I hear people around me in my country demanding our UK overseas aid budget be axed completely. I hear our government planning to axe winter fuel allowances for the elderly, many of whom die of hypothermia in wintertimes – and give the money they save on these to inward-investing entrepreneurs – heartless, heartless.

Jesus also said “From whom much is given much is expected”.

It makes me feel ashamed. The people here I might say are not in a sublunary California type Paradise for all their material means and exorbitant lifestyles. Many, maybe most, have no idea about life – about how it is lived and suffered in undeveloped nations – about what life might have been gifted to them for – about what might be a better way of life for everyone. Many maybe most, are not overly contented, but are striving after windmills, filling their thoughts and hearts with chasing vain things. Simply because the gospel is not heard by them: I say not heard by and not, not spoken to them, because their hearts have been led like sheep far astray from the gospel and so from – I use the word properly – REAL values.
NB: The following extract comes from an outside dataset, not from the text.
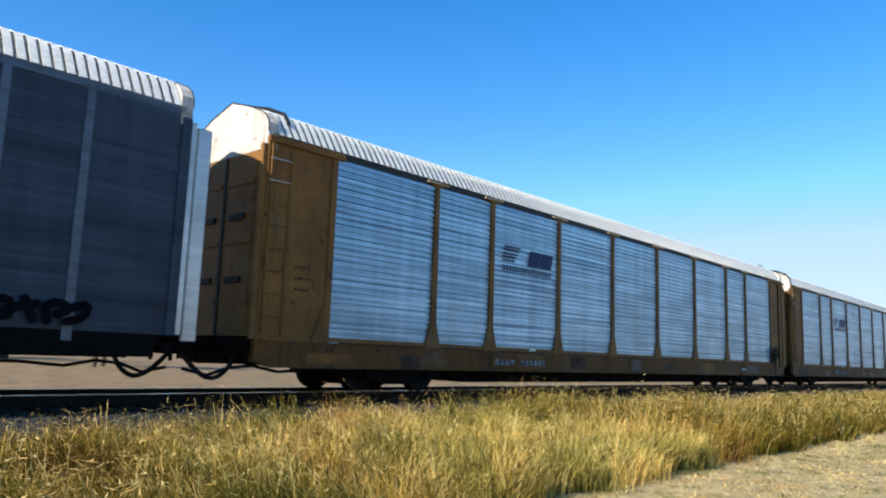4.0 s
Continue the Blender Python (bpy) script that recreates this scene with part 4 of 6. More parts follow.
        ink("graffiti_edge", [[(12.18, 1.25), (12.45, 1.64), (12.9, 1.66), (12.9, 2.01), (13.36, 2.06), (13.41, 1.66)], [(13.39, 1.92), (13.92, 2.03), (14.04, 1.78)], [(14.03, 2.07), (14.5, 1.92), (15.34, 1.72)],
                              [(15.25, 1.28), (14.84, 1.25), (15.26, 1.16)], [(14.18, 1.47), (14.43, 1.49), (14.3, 1.34)]], 0.04, "sp_white", car, (0, -1.356, 0), 1)
        ink("graffiti_line", [[(14.3, 1.3), (14.85, 1.75)], [(14.75, 1.7), (15.3, 1.62)]], 0.1, "sp_black", car, (0, -1.352, 0), 0)
        sheet("graffiti_slab", [(15.27, 1.94), (16.21, 1.97), (16.3, 1.25), (16.53, 1.22), (16.56, 0.91), (15.57, 0.91), (15.33, 1.54)], "sp_black", -1.347, 0)
        ink("graffiti_edge", [[(15.71, 1.59), (16.15, 1.62), (16.21, 1.27), (15.68, 1.23)], [(15.77, 1.44), (16.14, 1.46)], [(15.25, 1.95), (16.13, 1.98), (16.24, 2.06)]], 0.05, "sp_white", car, (0, -1.353, 0), 0)
        ink("graffiti_edge", [[(16.33, 1.95), (16.86, 1.86), (17.42, 2.03), (17.43, 1.86), (17.05, 1.74)], [(16.65, 1.73), (16.74, 1.28)], [(16.85, 1.7), (16.92, 1.3)], [(17.13, 1.46), (17.25, 1.21)]], 0.045, "sp_mid", car, (0, -1.353, 0), 1)
        for x, z in ((17.39, 1.53), (17.39, 1.16), (12.52, 1.77), (12.77, 1.94)):
            part("graffiti_spot", mesh_of("white_spot", lambda bm: disc(bm, 0, -0.003, 0, 0, 0.05, 10)), "sp_white", car, (x, -1.346, z))
        patch(car, 18.3, 21.6, 0.9, 1.4, "sp_faint", 35, 6)
        ink("graffiti", [[(19.6, 0.55), (19.75, 1.5), (20.1, 1.6), (20.3, 0.9), (20.25, 0.5)], [(20.5, 0.5), (20.6, 1.3), (20.85, 0.6)]], 0.2, "sp_black", car, (0, -1.35, 0), 1)
        ink("graffiti_line", [[(22.8, 1.45), (23.4, 1.45)], [(23.1, 1.45), (23.1, 1.0)], [(23.6, 0.98), (23.65, 1.5), (24.0, 1.4), (23.7, 1.22), (24.05, 0.98)], [(24.3, 1.0), (24.3, 1.45)], [(24.55, 1.45), (24.6, 1.0), (25.0, 1.05), (25.05, 1.45)]], 0.05, "sp_mid", car, (0, -1.346, 0), 0)
    elif k == 7:
        shield(car, 4.65, 5.98, 2.93, 4.36)
        plate(car, "paint_patch", 1.75, 4.28, 0.99, 1.7, "patch_grey", -1.292, "pale grey painted-out patch")
        plate(car, "paint_patch", 4.5, 6.28, 0.99, 1.7, "zinc_grime", -1.292)
        bars(car, 2.2, 1.45, 5, 0.1, 0.06, 0.05, "white_worn", -1.3)
    elif k == 8:
        word_bars(car, 6.6, 3.0, 2.1, 0.34)
        ring = [[(0.5, 0.1), (0.1, 0.3), (0.15, 0.85), (0.7, 0.95), (0.9, 0.55), (0.5, 0.4), (0.2, 0.6)]]
        row([ring, ring[::-1], ring], 4.75, 6.0, 0.9, 1.7, 0.09, "sp_black", times=2, seed=40, jump=0.12)
        ink("graffiti", [[(4.7, 0.9), (4.75, 1.65), (5.9, 1.75), (6.05, 1.0), (5.4, 0.82), (4.7, 0.9)]], 0.04, "sp_black", car, (0, -1.35, 0), 1)
        patch(car, 7.4, 9.0, 0.75, 1.45, "sp_rose", 41, 3)
        row(of("TIIN") + [GLYPHS["S"]], 8.5, 13.8, 0.5, 2.0, 0.36, "sp_ice", "sp_white", 0.05, "", "sp_royal", (0.22, -0.05), seed=42, times=0, jump=0.05)
        patch(car, 8.7, 13.6, 0.44, 1.0, "sp_cyan", 43, 6, -1.3435)
        patch(car, 14.1, 15.4, 0.5, 1.6, "sp_rose", 44, 3)
        row(of("RALE"), 15.3, 19.75, 0.5, 2.0, 0.42, "sp_white", "sp_black", 0.035, "", "sp_royal", (0.34, -0.08), seed=45, times=0, jump=0.04, label="white and blue block-letter graffiti", round_ends=False)
        row(squiggles(5, 46), 0.6, 1.5, 1.0, 1.7, 0.09, "sp_black", seed=46)
        for i in range(5):
            row(squiggles(1, 47 + i), 0.65, 1.45, 1.05 + 0.6 * i, 1.55 + 0.6 * i, 0.10, "sp_brown", seed=47 + i, times=1, y=-1.355 - 0.004 * i)
    elif k == 9:
        shield(car, 4.9, 6.0, 3.0, 4.36, backing="ochre_brown")
        word(car, "letter", "We will", 1.85, 3.75, 2.4, 0.56, "navy", -1.31, 0.02)
        word(car, "letter", "deliver", 1.85, 3.0, 2.35, 0.56, "navy", -1.31, 0.02)
        row(squiggles(3, 50), 2.0, 3.7, 0.95, 1.6, 0.06, "sp_faint", times=2, seed=50)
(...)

Without them getting some awareness and them then making some attempt at living in adherence to real values – the gospel values – our people will never find peace or salvation, rest and understanding. Life will never be more for them than the conveyer belt of prizes on the TV game show.

And the great and almost ubiquitous thrust of our means of production and of our economic regimes in nearly every respect presses heavily and almost relentlessly the complete opposite way than does the gospel of Our Lord.

I know whom I have believed. I know who should take precedence.